For the material that follows, return exactly the lines from the one with "from mathutils import" through the one with "return 1 + round(t * FPS)", both ends included.

_DATASET EXTRACT_
- - -

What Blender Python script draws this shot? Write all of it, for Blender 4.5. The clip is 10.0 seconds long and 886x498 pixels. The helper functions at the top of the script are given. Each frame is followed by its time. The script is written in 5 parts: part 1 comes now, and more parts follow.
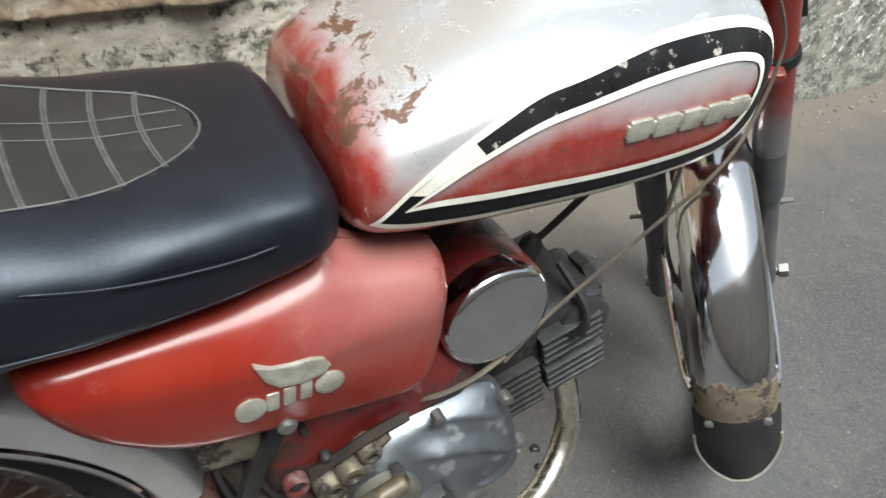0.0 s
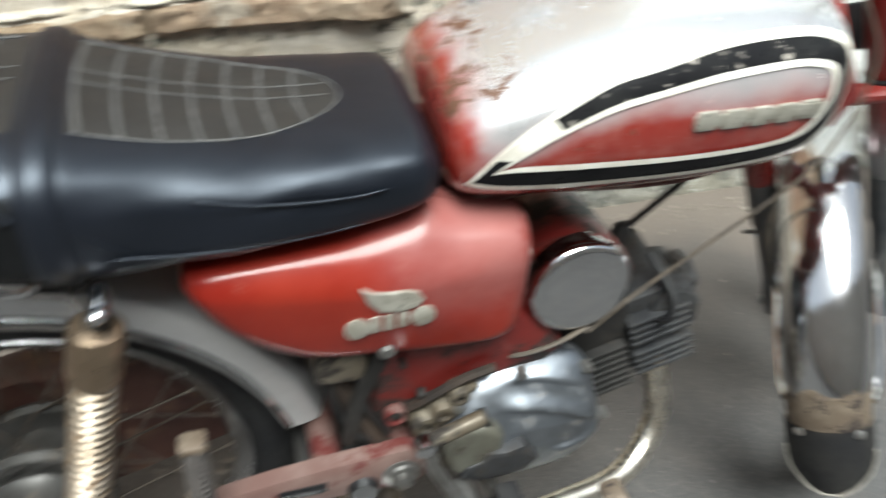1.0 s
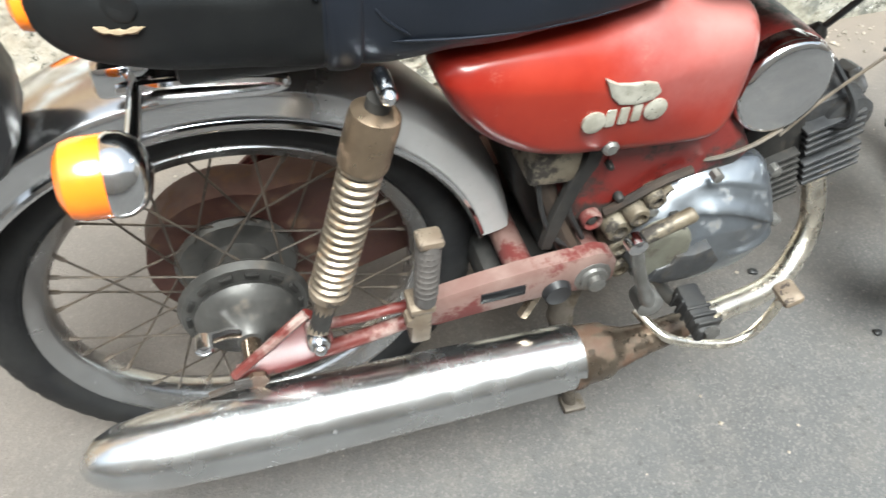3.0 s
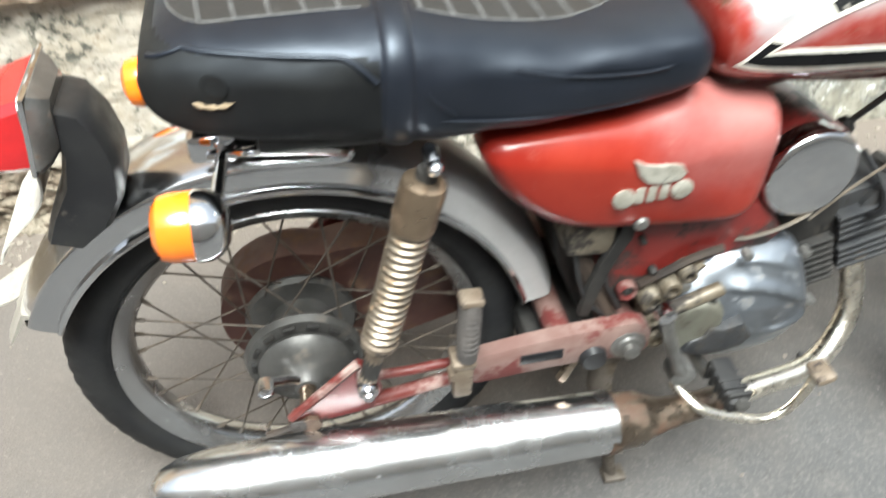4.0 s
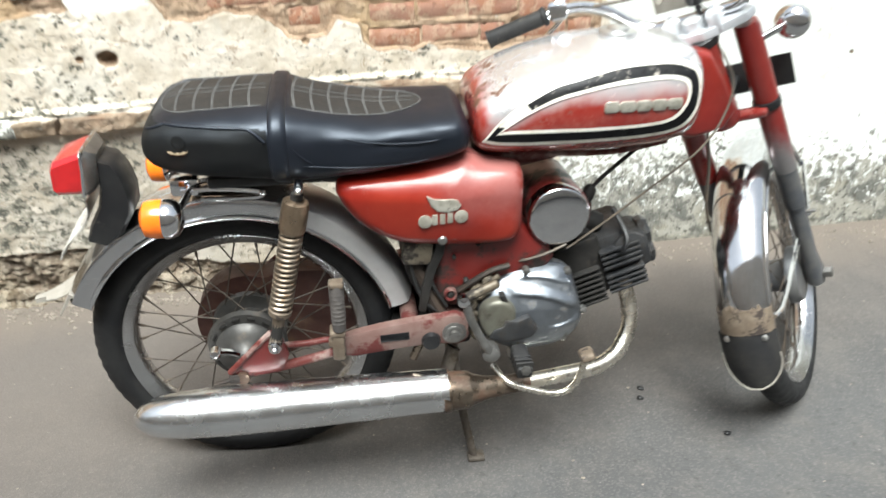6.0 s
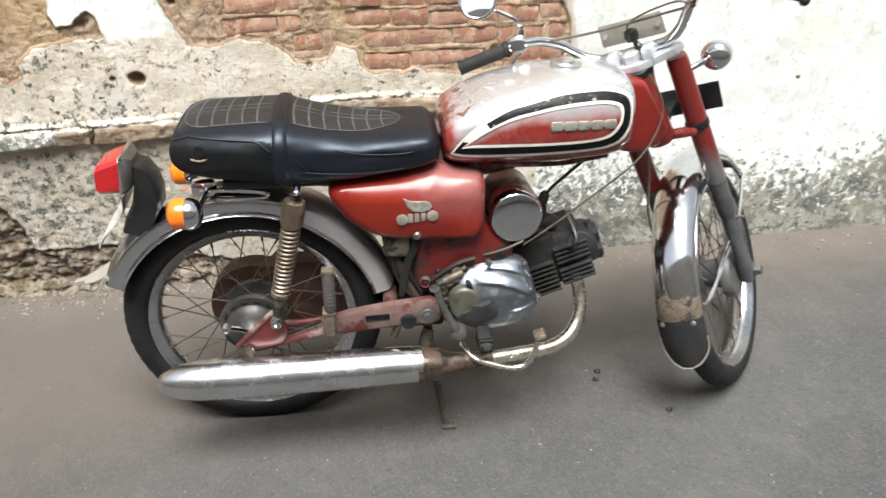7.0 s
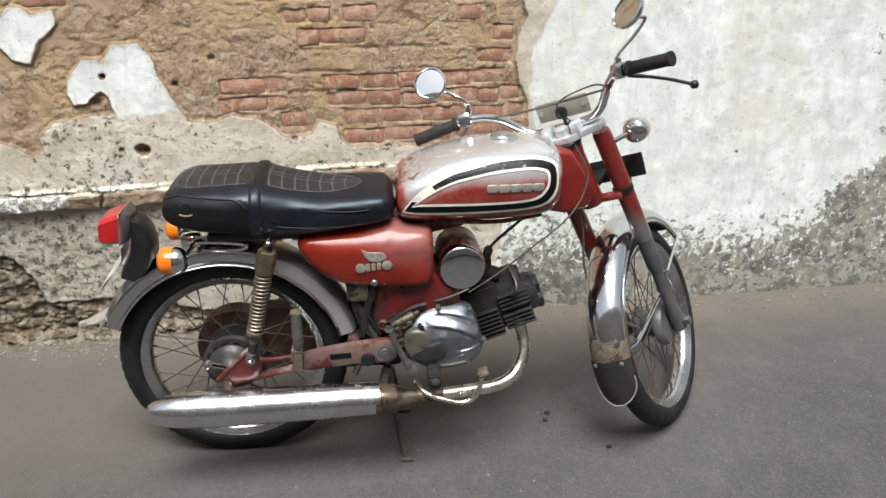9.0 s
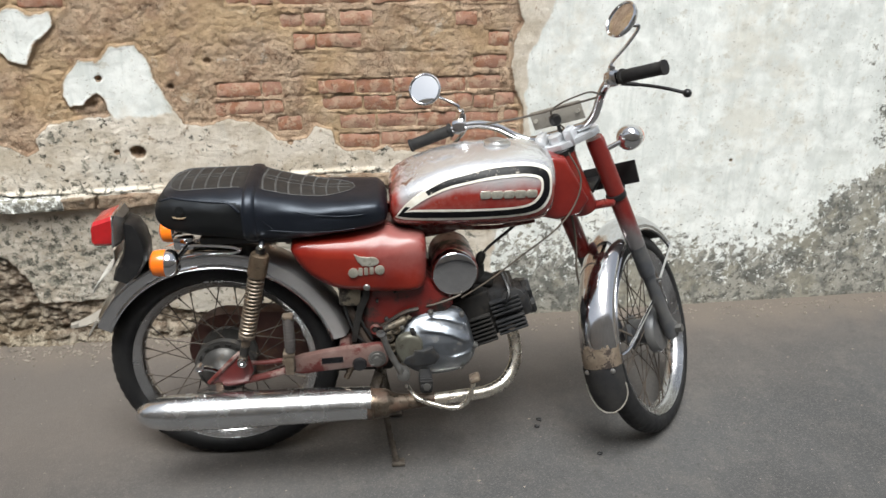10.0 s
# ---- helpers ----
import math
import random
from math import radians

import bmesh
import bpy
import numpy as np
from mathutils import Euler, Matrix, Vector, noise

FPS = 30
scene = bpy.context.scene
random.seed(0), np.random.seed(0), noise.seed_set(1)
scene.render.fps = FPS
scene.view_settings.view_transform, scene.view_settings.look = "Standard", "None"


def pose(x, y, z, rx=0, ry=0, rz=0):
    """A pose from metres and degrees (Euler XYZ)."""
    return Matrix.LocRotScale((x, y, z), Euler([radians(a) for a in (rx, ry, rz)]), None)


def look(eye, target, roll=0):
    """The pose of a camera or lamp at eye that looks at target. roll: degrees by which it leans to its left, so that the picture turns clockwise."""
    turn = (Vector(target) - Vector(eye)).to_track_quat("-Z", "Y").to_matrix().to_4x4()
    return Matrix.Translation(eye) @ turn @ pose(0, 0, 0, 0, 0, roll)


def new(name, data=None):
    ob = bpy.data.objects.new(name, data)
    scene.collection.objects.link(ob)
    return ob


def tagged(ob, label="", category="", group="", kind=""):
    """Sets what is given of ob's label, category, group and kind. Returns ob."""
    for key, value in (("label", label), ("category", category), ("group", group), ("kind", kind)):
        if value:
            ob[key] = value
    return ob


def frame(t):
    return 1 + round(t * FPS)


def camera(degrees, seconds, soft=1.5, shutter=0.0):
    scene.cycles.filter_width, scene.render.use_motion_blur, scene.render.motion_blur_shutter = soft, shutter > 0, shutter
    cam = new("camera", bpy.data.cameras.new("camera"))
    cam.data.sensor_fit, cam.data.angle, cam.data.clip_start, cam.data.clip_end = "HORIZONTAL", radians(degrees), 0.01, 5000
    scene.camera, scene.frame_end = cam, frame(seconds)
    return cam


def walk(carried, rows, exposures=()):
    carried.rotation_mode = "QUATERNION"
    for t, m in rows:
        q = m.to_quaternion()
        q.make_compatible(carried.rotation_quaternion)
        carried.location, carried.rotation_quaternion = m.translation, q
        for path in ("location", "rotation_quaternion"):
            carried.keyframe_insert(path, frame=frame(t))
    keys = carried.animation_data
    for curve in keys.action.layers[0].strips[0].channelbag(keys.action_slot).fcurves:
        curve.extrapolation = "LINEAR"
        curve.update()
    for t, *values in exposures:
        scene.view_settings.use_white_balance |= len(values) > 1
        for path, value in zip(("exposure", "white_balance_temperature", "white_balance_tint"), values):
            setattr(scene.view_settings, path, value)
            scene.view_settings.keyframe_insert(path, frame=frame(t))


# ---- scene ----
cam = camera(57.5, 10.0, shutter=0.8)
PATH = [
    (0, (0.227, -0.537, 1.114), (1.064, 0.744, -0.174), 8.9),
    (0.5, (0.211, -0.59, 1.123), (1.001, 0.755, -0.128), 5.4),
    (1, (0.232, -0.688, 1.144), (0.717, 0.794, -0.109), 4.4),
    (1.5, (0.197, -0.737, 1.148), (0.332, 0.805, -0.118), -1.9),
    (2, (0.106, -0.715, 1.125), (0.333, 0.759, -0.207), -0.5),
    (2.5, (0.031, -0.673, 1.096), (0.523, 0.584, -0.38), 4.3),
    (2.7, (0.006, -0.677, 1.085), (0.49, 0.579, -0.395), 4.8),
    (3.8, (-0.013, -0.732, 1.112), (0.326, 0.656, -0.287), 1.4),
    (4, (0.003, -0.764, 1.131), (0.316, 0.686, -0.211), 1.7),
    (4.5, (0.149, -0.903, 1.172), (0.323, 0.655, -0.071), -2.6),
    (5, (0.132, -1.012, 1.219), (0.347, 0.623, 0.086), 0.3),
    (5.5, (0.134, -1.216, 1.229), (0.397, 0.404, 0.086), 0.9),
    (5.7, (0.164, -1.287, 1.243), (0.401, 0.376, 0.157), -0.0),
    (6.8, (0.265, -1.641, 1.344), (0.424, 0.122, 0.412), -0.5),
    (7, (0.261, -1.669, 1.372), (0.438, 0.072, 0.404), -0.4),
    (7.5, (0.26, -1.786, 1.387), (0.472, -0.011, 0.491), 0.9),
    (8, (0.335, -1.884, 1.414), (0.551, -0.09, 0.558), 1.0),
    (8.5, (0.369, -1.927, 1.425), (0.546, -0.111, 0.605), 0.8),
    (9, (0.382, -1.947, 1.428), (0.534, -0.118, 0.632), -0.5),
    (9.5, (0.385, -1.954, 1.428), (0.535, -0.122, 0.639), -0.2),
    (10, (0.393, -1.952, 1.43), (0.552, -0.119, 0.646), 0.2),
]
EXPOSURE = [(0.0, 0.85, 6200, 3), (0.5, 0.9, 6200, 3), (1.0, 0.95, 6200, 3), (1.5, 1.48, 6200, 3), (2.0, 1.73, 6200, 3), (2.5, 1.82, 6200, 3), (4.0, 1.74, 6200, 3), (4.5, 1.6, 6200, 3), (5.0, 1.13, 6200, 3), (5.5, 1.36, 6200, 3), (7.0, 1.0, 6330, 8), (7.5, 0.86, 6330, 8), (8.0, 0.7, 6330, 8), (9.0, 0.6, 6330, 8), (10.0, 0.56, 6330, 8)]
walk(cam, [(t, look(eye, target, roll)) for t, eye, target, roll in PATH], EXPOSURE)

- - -

_FULL SOLUTION_
from mathutils import Euler, Matrix, Vector, noise

FPS = 30
scene = bpy.context.scene
random.seed(0), np.random.seed(0), noise.seed_set(1)
scene.render.fps = FPS
scene.view_settings.view_transform, scene.view_settings.look = "Standard", "None"


def pose(x, y, z, rx=0, ry=0, rz=0):
    """A pose from metres and degrees (Euler XYZ)."""
    return Matrix.LocRotScale((x, y, z), Euler([radians(a) for a in (rx, ry, rz)]), None)


def look(eye, target, roll=0):
    """The pose of a camera or lamp at eye that looks at target. roll: degrees by which it leans to its left, so that the picture turns clockwise."""
    turn = (Vector(target) - Vector(eye)).to_track_quat("-Z", "Y").to_matrix().to_4x4()
    return Matrix.Translation(eye) @ turn @ pose(0, 0, 0, 0, 0, roll)


def new(name, data=None):
    ob = bpy.data.objects.new(name, data)
    scene.collection.objects.link(ob)
    return ob


def tagged(ob, label="", category="", group="", kind=""):
    """Sets what is given of ob's label, category, group and kind. Returns ob."""
    for key, value in (("label", label), ("category", category), ("group", group), ("kind", kind)):
        if value:
            ob[key] = value
    return ob


def frame(t):
    return 1 + round(t * FPS)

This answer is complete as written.